Au-delà de son aspect purement littéraire, ce roman met en lumière la culture congolaise, notamment à travers la rumba congolaise, désormais inscrite au Patrimoine culturel immatériel de l’humanité par l’UNESCO, et la sapologie, reconnue par le dictionnaire de l’Académie française.
Concernant la rumba, l’auteur convoque régulièrement ses grandes figures dans le récit, à l’instar du légendaire Koffi Olomidé ci-haut mentionné. À la page 100, il exprime le désir d’écrire une belle chanson de rumba en s’inspirant des textes du poète sénégalais Birago Diop, qu’il paraphrase en ces termes : « … ils sont dans l’ombre qui s’éclaire et dans l’ombre qui s’apaise, les morts ne sont pas morts… »
L’auteur évoque également Ferre Gola et Fally Ipupa, représentatifs de la jeune génération qui perpétue et revitalise la rumba congolaise. Par ce biais, le roman rend hommage à un art musical qui traverse les générations tout en évoluant avec elles.
La sapologie occupe également une place centrale, notamment aux pages 54 et 55. Ce concept, créé par les Congolais, est issu de l’acronyme S.A.P.E. ( Société des Ambianceurs et des Personnes Élégantes ), un mouvement né à Brazzaville dans les années 1960. Le terme a progressivement donné naissance à la notion de sapologie, qui a fini par être reconnue par l’Académie française. À travers ce mouvement, l’auteur met en lumière une forme d’affirmation culturelle et identitaire, où la mode devient un art de vivre et un moyen d’expression sociale.
Ainsi, le roman ouvre les portes des deux Congo au monde, offrant un panorama de leur créativité et de leur capacité à enrichir le patrimoine culturel universel. Il ne se limite pas à raconter une histoire : il fait rayonner la culture congolaise, à travers la musique, la mode et les pratiques sociales, tout en invitant le lecteur à redécouvrir ces richesses dans une perspective littéraire et universelle.
Enfin, le roman dresse un portrait saisissant des frasques et des épreuves des expatriés congolais en Europe. À rebours des stéréotypes largement répandus, il montre que la vie européenne n’est pas toujours aussi idyllique qu’on pourrait le croire. La précarité, endémique pour de nombreux expatriés sans papiers, les expose à toutes sortes de vulnérabilités. Beaucoup vivent dans la promiscuité faute de pouvoir trouver un emploi stable ou se loger dignement. Certains doivent recourir à l’achat de documents d’identité pour tenter d’obtenir un statut légal, tandis que d’autres n’ont d’autre choix que de mendier pour survivre.

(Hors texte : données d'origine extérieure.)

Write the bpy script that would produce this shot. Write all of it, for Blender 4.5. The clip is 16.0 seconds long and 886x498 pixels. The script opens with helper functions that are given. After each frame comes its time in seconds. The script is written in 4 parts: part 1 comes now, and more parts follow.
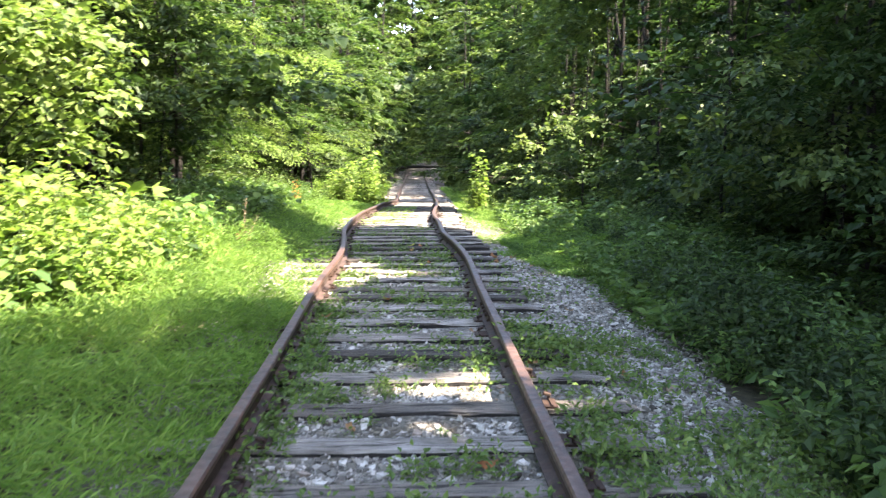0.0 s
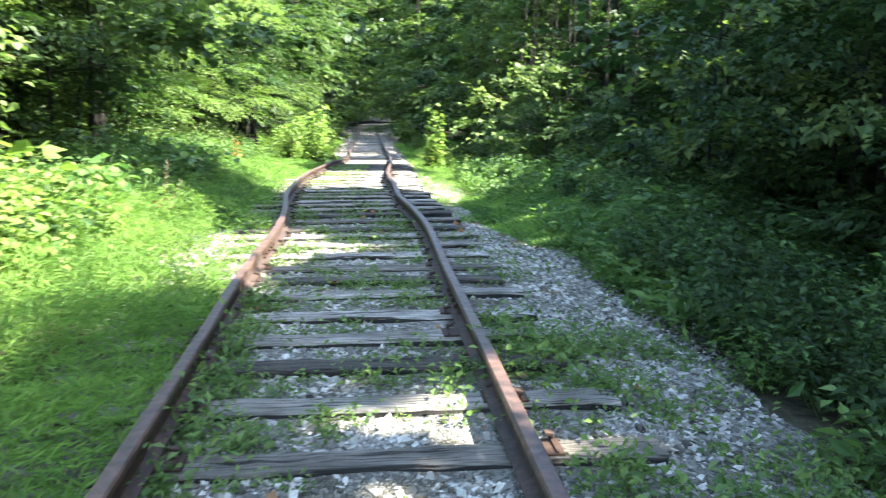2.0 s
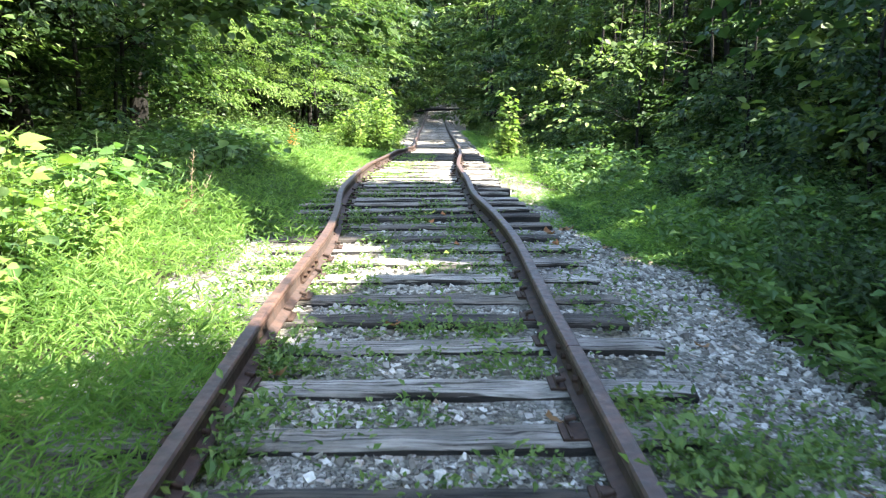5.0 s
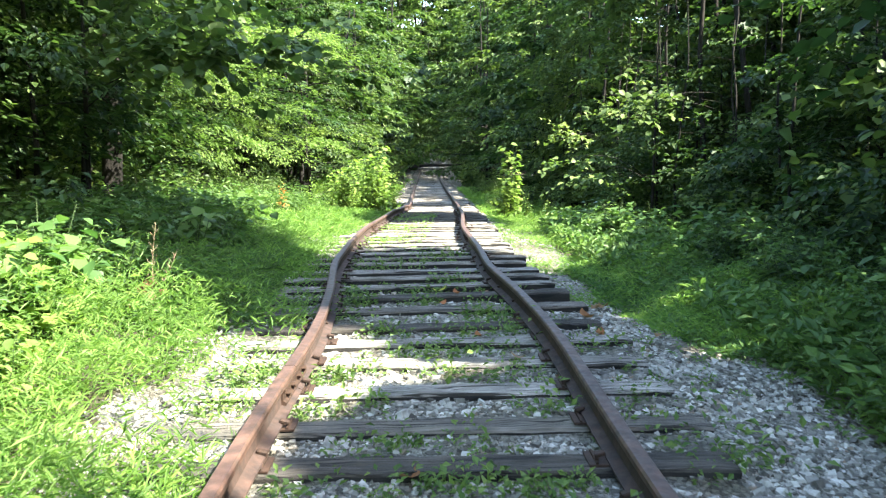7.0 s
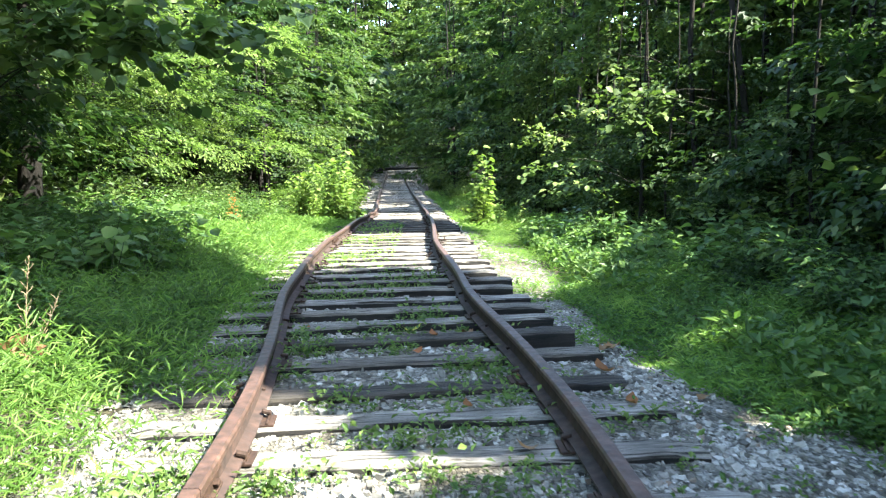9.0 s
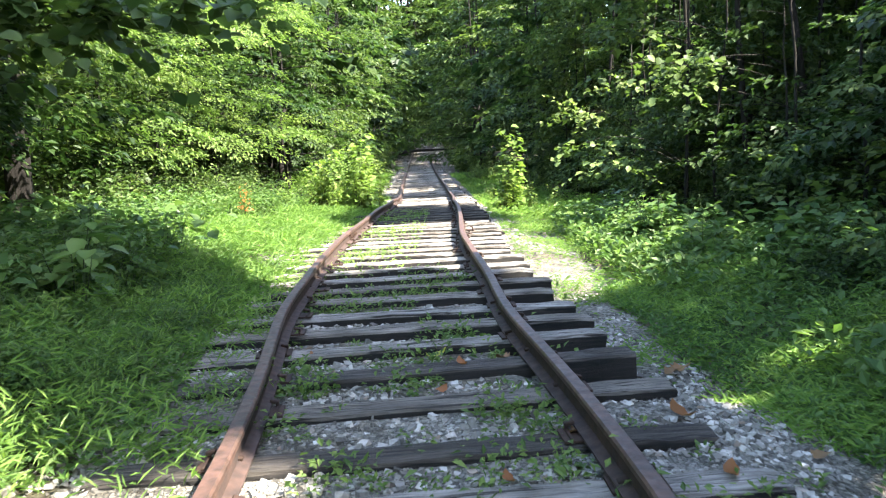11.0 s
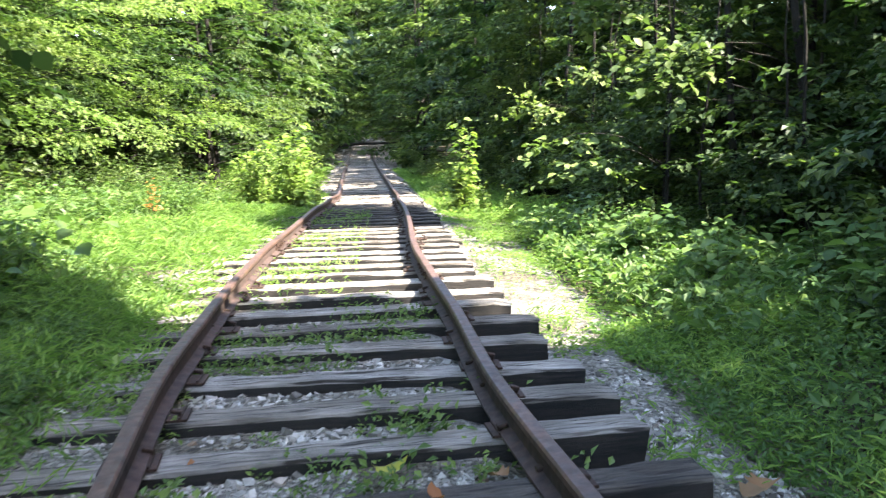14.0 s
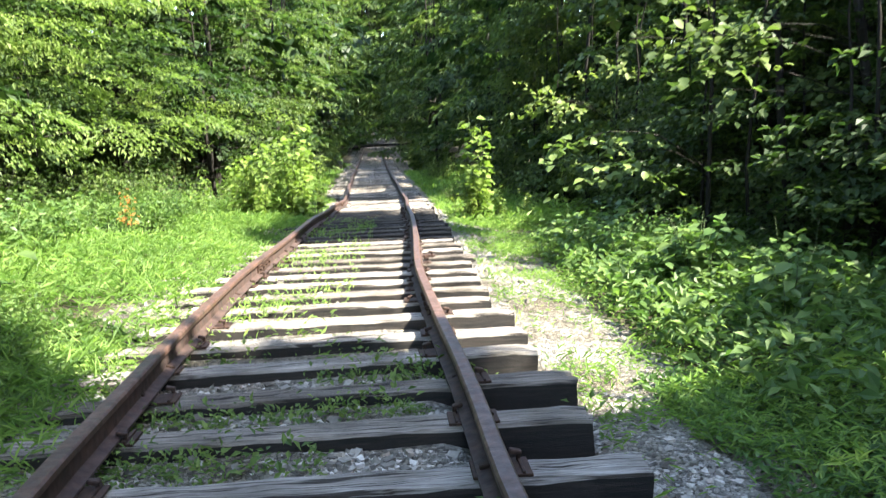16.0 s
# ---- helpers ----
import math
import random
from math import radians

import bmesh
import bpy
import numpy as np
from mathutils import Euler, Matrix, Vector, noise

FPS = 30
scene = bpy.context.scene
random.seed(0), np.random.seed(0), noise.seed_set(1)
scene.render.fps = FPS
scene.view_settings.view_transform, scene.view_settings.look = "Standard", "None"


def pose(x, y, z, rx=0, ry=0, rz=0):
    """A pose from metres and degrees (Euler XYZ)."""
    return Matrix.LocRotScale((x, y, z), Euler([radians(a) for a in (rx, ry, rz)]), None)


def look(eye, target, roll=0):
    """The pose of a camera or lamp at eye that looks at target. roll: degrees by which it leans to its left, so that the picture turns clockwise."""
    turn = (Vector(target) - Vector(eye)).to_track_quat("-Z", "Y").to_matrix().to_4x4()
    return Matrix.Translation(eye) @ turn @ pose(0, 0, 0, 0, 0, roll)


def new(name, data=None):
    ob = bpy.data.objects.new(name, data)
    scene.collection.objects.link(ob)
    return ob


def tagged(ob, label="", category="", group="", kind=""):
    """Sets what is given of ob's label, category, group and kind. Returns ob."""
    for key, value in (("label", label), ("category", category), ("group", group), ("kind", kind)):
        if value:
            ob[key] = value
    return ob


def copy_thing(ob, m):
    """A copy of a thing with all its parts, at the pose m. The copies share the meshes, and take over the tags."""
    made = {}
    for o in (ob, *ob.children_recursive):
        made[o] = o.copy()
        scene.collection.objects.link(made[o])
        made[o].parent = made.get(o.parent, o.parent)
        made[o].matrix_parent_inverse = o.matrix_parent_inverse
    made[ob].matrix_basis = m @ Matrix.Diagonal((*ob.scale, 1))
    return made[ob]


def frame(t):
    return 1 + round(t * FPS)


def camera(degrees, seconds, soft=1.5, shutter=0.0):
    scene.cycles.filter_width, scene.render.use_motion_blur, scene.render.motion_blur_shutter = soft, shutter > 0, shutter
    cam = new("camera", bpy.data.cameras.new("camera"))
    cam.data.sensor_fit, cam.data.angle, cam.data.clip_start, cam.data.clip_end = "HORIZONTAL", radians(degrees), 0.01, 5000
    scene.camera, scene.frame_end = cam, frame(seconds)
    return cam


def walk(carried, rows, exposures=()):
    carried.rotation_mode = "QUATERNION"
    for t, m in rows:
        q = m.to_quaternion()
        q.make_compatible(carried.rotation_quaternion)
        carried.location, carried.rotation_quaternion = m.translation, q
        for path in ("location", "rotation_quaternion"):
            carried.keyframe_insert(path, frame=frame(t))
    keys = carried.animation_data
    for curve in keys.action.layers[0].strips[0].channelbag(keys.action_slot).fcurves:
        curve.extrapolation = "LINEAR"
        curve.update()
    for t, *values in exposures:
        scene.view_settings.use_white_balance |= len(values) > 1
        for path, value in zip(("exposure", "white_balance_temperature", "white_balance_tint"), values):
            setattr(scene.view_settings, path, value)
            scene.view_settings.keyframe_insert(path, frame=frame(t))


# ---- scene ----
cam = camera(57.9, 16.0, soft=1.2, shutter=0.5)
PATH = [
    (0, (0.322, -0.18, 1.464), (0.252, 1.802, 1.2), 0.1),
    (0.5, (0.283, 0.11, 1.503), (0.28, 2.094, 1.246), -1.0),
    (1, (0.34, 0.387, 1.473), (0.293, 2.363, 1.17), -1.6),
    (1.5, (0.336, 0.765, 1.443), (0.249, 2.733, 1.098), -0.1),
    (2, (0.248, 1.132, 1.416), (0.293, 3.097, 1.044), 0.1),
    (2.5, (0.242, 1.402, 1.394), (0.402, 3.359, 1.012), -0.6),
    (3, (0.243, 1.728, 1.397), (0.254, 3.691, 1.016), -0.9),
    (3.2, (0.223, 1.842, 1.383), (0.163, 3.805, 1.007), -0.6),
    (5.3, (0.02, 3.16, 1.313), (-0.096, 5.116, 0.91), -0.1),
    (5.5, (-0.027, 3.306, 1.319), (-0.124, 5.269, 0.948), 0.1),
    (6, (-0.075, 3.591, 1.337), (-0.108, 5.569, 1.041), -1.1),
    (6.5, (-0.072, 3.959, 1.333), (-0.177, 5.938, 1.064), -1.2),
    (7, (-0.161, 4.217, 1.316), (-0.261, 6.197, 1.048), -0.8),
    (7.5, (-0.191, 4.603, 1.307), (-0.115, 6.584, 1.041), -1.5),
    (8, (-0.133, 4.952, 1.28), (-0.032, 6.93, 1.003), -1.7),
    (8.5, (-0.162, 5.28, 1.303), (-0.181, 7.264, 1.048), -1.2),
    (9, (-0.279, 5.648, 1.318), (-0.295, 7.63, 1.055), -1.0),
    (9.2, (-0.295, 5.748, 1.338), (-0.305, 7.729, 1.066), -1.6),
    (11.3, (-0.26, 6.942, 1.343), (-0.361, 8.912, 1.013), -2.7),
    (11.5, (-0.253, 7.108, 1.351), (-0.366, 9.073, 0.994), -2.2),
    (12, (-0.32, 7.406, 1.313), (-0.474, 9.359, 0.907), -0.6),
    (12.5, (-0.43, 7.659, 1.355), (-0.561, 9.623, 1.002), -0.8),
    (13, (-0.453, 7.912, 1.304), (-0.53, 9.885, 0.99), -1.8),
    (13.5, (-0.395, 8.216, 1.315), (-0.388, 10.188, 0.983), -1.7),
    (14, (-0.435, 8.503, 1.282), (-0.372, 10.475, 0.954), -1.3),
    (14.5, (-0.477, 8.802, 1.322), (-0.25, 10.764, 1.009), -2.0),
    (15, (-0.403, 9.093, 1.29), (-0.144, 11.056, 1.013), -3.1),
    (15.5, (-0.34, 9.502, 1.256), (-0.24, 11.484, 1.01), -2.8),
    (16, (-0.341, 9.799, 1.255), (-0.315, 11.772, 0.929), -2.1),
]
EXPOSURE = [(0, 3.32, 7350, 17), (1, 3.25, 6950, 4), (2, 3.38, 6500, 4), (3, 3.58, 5950, 9), (5.5, 3.24, 6650, 6), (6.5, 3.26, 6650, 5), (7.5, 3.0, 6750, 1), (9, 3.08, 6500, 3), (11.5, 3.1, 6750, 11), (13, 3.27, 6900, 12), (15, 3.22, 6850, 11), (16, 2.95, 6850, 9)]
walk(cam, [(t, look(eye, target, roll)) for t, eye, target, roll in PATH], EXPOSURE)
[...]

Les plus habiles ou charmeurs, en quête de sécurité, s’attachent parfois à des femmes dont ils deviennent dépendants. C’est le cas de Benoît, qui vit avec Lilwenn après avoir négligé Mama Mushama, une compatriote auprès de qui il menait également sa vie. Berado, surnommé le prince de Zamunda, a, quant à lui, été contraint de s’amoracher avec une femme plus âgée, faute de pouvoir subvenir à ses propres besoins.
Ces exemples, loin d’être anecdotiques, offrent un éclairage précieux sur les réalités souvent méconnues des expatriés africains. Ils sensibilisent ceux qui, restés sur le continent, sont parfois prêts à tout dépenser, voire à risquer leur vie, pour tenter l’aventure européenne. Si ces situations ne constituent naturellement pas une généralité, elles rappellent néanmoins que la vie en Europe est loin de ce qui ressort souvent de l’imaginaire commun.
Conclusion
En définitive, Ramsès de Paris d’Alain Mabanckou se révèle bien plus qu’un simple récit romanesque. Par son humour subtil, son écriture accessible et ses références littéraires habilement tissées, le roman nous plonge dans un univers où fiction et réalité s’entrelacent, où culture congolaise et patrimoine universel dialoguent. À travers les frasques de ses personnages, les difficultés des expatriés ou la célébration de la musique et de la sapologie, l’œuvre nous invite à réfléchir sur les contrastes de la vie humaine, sur la résilience et sur la créativité qui naît des défis quotidiens. En somme, Mabanckou réussit à offrir au lecteur une fresque vivante, à la fois drôle, critique et profondément humaine, qui célèbre la richesse des expériences et des cultures africaines tout en rappelant la complexité de la condition humaine.